The worst thing that happens after most US elections is that people begin to debate whether or not the election in question is/was a “realignment” election.
So when I saw that Stan Collender had a post titled Beware of Those Who Call This Election a Realigment” I was excited. But instead of his argument being the correct one that this is a bogus concept, he’s saying “It may well be a realignment, but anyone who uses that word tonight, tomorrow, or in the next few months to characterize the 2010 election will either be guessing or spinning.”

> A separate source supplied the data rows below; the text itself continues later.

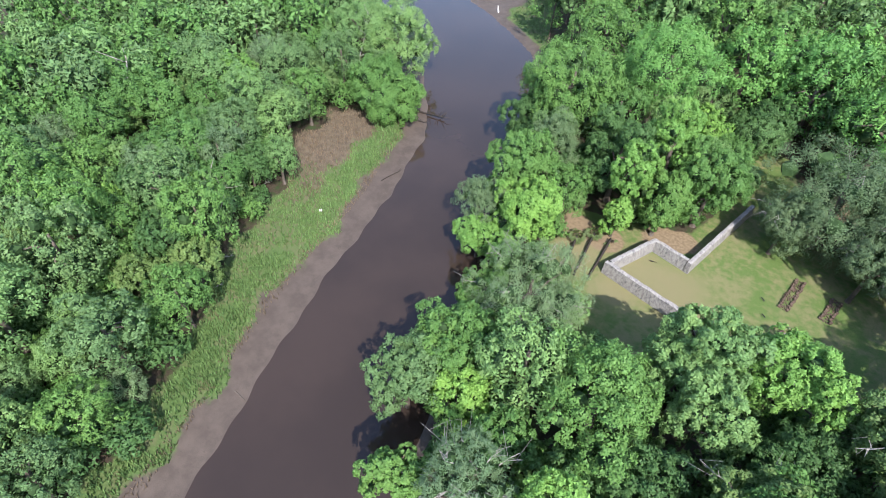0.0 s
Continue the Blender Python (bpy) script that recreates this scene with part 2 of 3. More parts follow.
def zones(p):
    """Height of the ground and the share of each cover at points."""
    p = np.atleast_2d(np.asarray(p, float))
    dl, dr = line_distance(p, LEFT_EDGE), line_distance(p, RIGHT_EDGE)
    wet, left, far = inside(p, RIVER), inside(p, LEFT_LAND), inside(p, FAR_MARSH)
    creek = line_distance(p, CREEK) + 1.2 * np.sin(0.35 * p[:, 0] + 0.2 * p[:, 1]) + 0.9 * np.sin(0.6 * p[:, 1] - 0.5 * p[:, 0])
    d = np.minimum(dl, dr)
    stray = 0.9 * np.sin(0.21 * p[:, 1] + 1.0) + 0.8 * np.sin(0.47 * p[:, 1] - 0.33 * p[:, 0]) + 0.6 * np.sin(0.9 * p[:, 1] + 0.7 * p[:, 0])
    dz = dl + stray
    wide = np.interp(p[:, 1], [-70, -45, -15, 0, 10, 14], [10, 15, 22, 20, 9, 2])
    z = 2.6 * smooth(dr, 0.5, 8) + 0.2 * np.minimum(dr, 2) - 3
    z = np.where(left, -3 + 0.07 * np.minimum(dl, 7) + 1.6 * smooth(dl, wide - 2, wide + 12), z)
    z = np.where(far, -3 + 0.06 * np.minimum(dr, 8) + 0.1 * smooth(creek, 2, 5), z)
    z = np.where(wet, -3 - np.where(dl < dr, 0.07, np.where(p[:, 1] > 50, 0.06, 0.2)) * np.minimum(d, 3) - 0.25 * np.clip(d - 3, 0, 5), z)
    wobble = np.sin(0.31 * p[:, 0] + 0.53 * p[:, 1]) + np.sin(0.83 * p[:, 1] - 0.4 * p[:, 0])
    z = z + np.where(left | wet | far, 0.012 * wobble * (1 - smooth(d, 3, 6)), 0)
    mud = np.where(left, 1 - smooth(dz, 3.0, 8.0), 0) + np.where(far, np.maximum(1 - smooth(np.minimum(creek, np.hypot(p[:, 0] + 93, p[:, 1] - 87) - 5) - 3 * (1 - smooth(dr, 6, 22)), 1.2, 4.5), 1 - smooth(dr, 1.5, 5.0)), 0)
    mud = np.where(wet, 1, np.where(~left & ~far, 1 - smooth(dr, 0.5, 2.5), mud))
    marsh = np.where(left, smooth(dz, 3.0, 6.0) * (1 - smooth(dz, wide - 1, wide + 2)), 0) + np.where(far, 1.0, 0)
    reeds = np.where(left, 0.8 * smooth(dz, 8, 15) * (1 - smooth(dz, wide, wide + 4)) * (0.5 + 0.5 * smooth(p[:, 1], -26, -8)), 0)
    lawn = np.zeros(len(p))
    for poly in (FAR_LAWN, LOW_LAWN, FORT_LAWN):
        edge = line_distance(p, np.vstack([poly, poly[:1]]))
        lawn = np.maximum(lawn, smooth(np.where(inside(p, poly), edge, -edge), -1.5, 1.5))
    soil = np.zeros(len(p))
    for x, y, r in ((-10, 6.5, 3.5), (-4, 7, 4), (3, 14.5, 4), (6, 16.5, 3.5), (66, 106, 7), (60, 98, 5), (100, 16, 8), (95, 12, 6), (92, 8, 5), (60, -25, 3.5), (43, -28, 4), (51, -9, 5), (66, 118, 3), (200, 288, 20), (165, 284, 12), (1.5, -20, 3), (24, 46, 5)):
        soil = np.maximum(soil, 1 - smooth(np.hypot(p[:, 0] - x, p[:, 1] - y), 0.5 * r, 1.2 * r))
    worn = np.zeros(len(p))
    for x, y, r in ((4, 4, 7), (10, 5, 8), (17, 3, 5), (4, -2, 5), (-6, 1, 6), (90, 160, 18), (56, -30, 5)):
        worn = np.maximum(worn, 0.9 * (1 - smooth(np.hypot(p[:, 0] - x, p[:, 1] - y), 0.3 * r, 1.2 * r)))
    return z, dict(mud=mud, marsh=marsh, reeds=reeds, lawn=lawn, soil=soil, worn=worn)


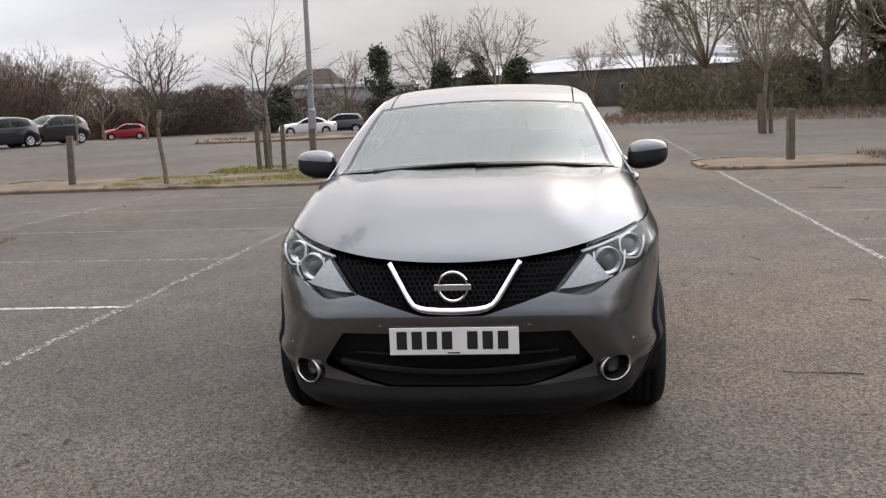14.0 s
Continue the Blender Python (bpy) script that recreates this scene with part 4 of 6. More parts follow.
def worn_paint(name, color, keep):
    """Old road paint, worn through to the asphalt in flecks."""
    m = material(name, color, rough=0.8, vary=0.25, scale=3)
    n, l = m.node_tree.nodes, m.node_tree.links
    b, out = n["Principled BSDF"], n["Material Output"]
    t = n.new("ShaderNodeTexNoise")
    t.inputs["Scale"].default_value, t.inputs["Detail"].default_value, t.inputs["Roughness"].default_value = 26, 6, 0.75
    co = n.new("ShaderNodeTexCoord")
    l.new(co.outputs["Object"], t.inputs["Vector"])
    r = n.new("ShaderNodeMapRange")
    r.inputs["From Min"].default_value, r.inputs["From Max"].default_value = keep - 0.04, keep + 0.04
    l.new(t.outputs["Fac"], r.inputs["Value"])
    mix, clear = n.new("ShaderNodeMixShader"), n.new("ShaderNodeBsdfTransparent")
    l.new(r.outputs[0], mix.inputs[0])
    l.new(b.outputs[0], mix.inputs[1])
    l.new(clear.outputs[0], mix.inputs[2])
    l.new(mix.outputs[0], out.inputs[0])
    return m


LINE_OLD = worn_paint("worn_white_line_paint", (0.36, 0.35, 0.33), 0.46)
LINE_MID = worn_paint("thinned_white_line_paint", (0.36, 0.35, 0.33), 0.50)
LINE_NEW = worn_paint("white_line_paint", (0.50, 0.49, 0.47), 0.54)


def painted_line(x0, y0, x1, y1, width, mat, label="faded white parking bay line on the asphalt"):
    a, b = Vector((x0, y0, 0)), Vector((x1, y1, 0))
    way = (b - a).normalized()
    out = Vector((-way.y, way.x, 0)) * width / 2
    n = max(2, int((b - a).length / 0.7))
    bm = bmesh.new()
    rows = []
    for i in range(n + 1):
        p = a.lerp(b, i / n)
        rows.append([bm.verts.new((q.x, q.y, rise(q.x, q.y) + 0.005)) for q in (p - out, p + out)])
    for p, q in zip(rows, rows[1:]):
        bm.faces.new((p[0], q[0], q[1], p[1]))
    tagged(part("painted_line", bm, mat), label, "road marking", "bay lines", "structure")


painted_line(-3.6, 3.06, 11.6, 2.66, 0.075, LINE_OLD)
painted_line(-3.5, -3.10, 12.2, -3.42, 0.065, LINE_MID)
for x in (3.34, 5.65, 7.95, 10.2):
    painted_line(x, 2.9, x + 0.1, 7.0, 0.06, LINE_OLD)
for x, y in ((-3.55, 3.1), (-1.22, 3.1), (1.04, 6.85)):
    painted_line(x, y, x + 0.06 if x > -3 else x - 0.5, 13.1, 0.06, LINE_OLD)
painted_line(1.08, 2.9, 1.06, 6.8, 0.065, LINE_NEW)
painted_line(-3.6, 7.62, 3.05, 7.40, 0.06, LINE_OLD)
painted_line(6.2, 7.00, 11.6, 6.62, 0.06, LINE_OLD)
for x in (-0.9, 1.4, 3.69, 5.97, 8.25, 10.55):
    painted_line(x, -3.3, x - 0.1, -7.9, 0.075, LINE_OLD)
painted_line(15.5, -3.6, 27.0, -3.9, 0.09, LINE_OLD)
painted_line(15.5, 2.6, 27.0, 2.3, 0.09, LINE_OLD)
painted_line(31.0, -0.9, 33.5, -1.0, 0.12, LINE_NEW, "short white dash on the asphalt lane")
for y in (13.0, 26.5):
    painted_line(9.0, y, 11.5, y, 0.08, LINE_OLD)


# ---- mast, lamp columns, posts ----
GALV = material("galvanised_steel", (0.35, 0.365, 0.375), rough=0.5, metal=0.5, vary=0.30, scale=3.0, fine=0.12, fine_scale=40)
GALV_DARK = material("grey_column_paint", (0.30, 0.31, 0.32), rough=0.5, metal=0.4, vary=0.2, scale=2)
LAMP_HEAD = material("lantern_grey", (0.34, 0.35, 0.36), rough=0.5, metal=0.3, vary=0.1, scale=5)
LAMP_FACE = material("lantern_glass", (0.55, 0.56, 0.58), rough=0.2)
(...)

What you really need to do with realignment-mongering pundits is suggest they read David Mayhew’s Electoral Realignments: A Critique of an American Genre in which he persuasively argues that there’s no meaningful “realignment” phenomenon. There’s a good short summary here if you’re interested. To give my own summary, Mayhew’s point is that there’s no dichotomy between two “kinds” of elections. There’s just a lot of elections. Some are more important than others, especially in retrospect. Sometimes a party wins a bunch of elections in a row. Sometimes a voting bloc switches partisan loyalties on an enduring basis. But there’s no “pattern” in which these things all go together. Stuff just happens. Partisan majorities are usually fleeting.
People gaze at the stars and see constellations, but that just goes to show that human intelligence plus random occurrences equals pattern-detection not that there’s some deep underlying structure to the heavens that’s painting pretty pictures for us.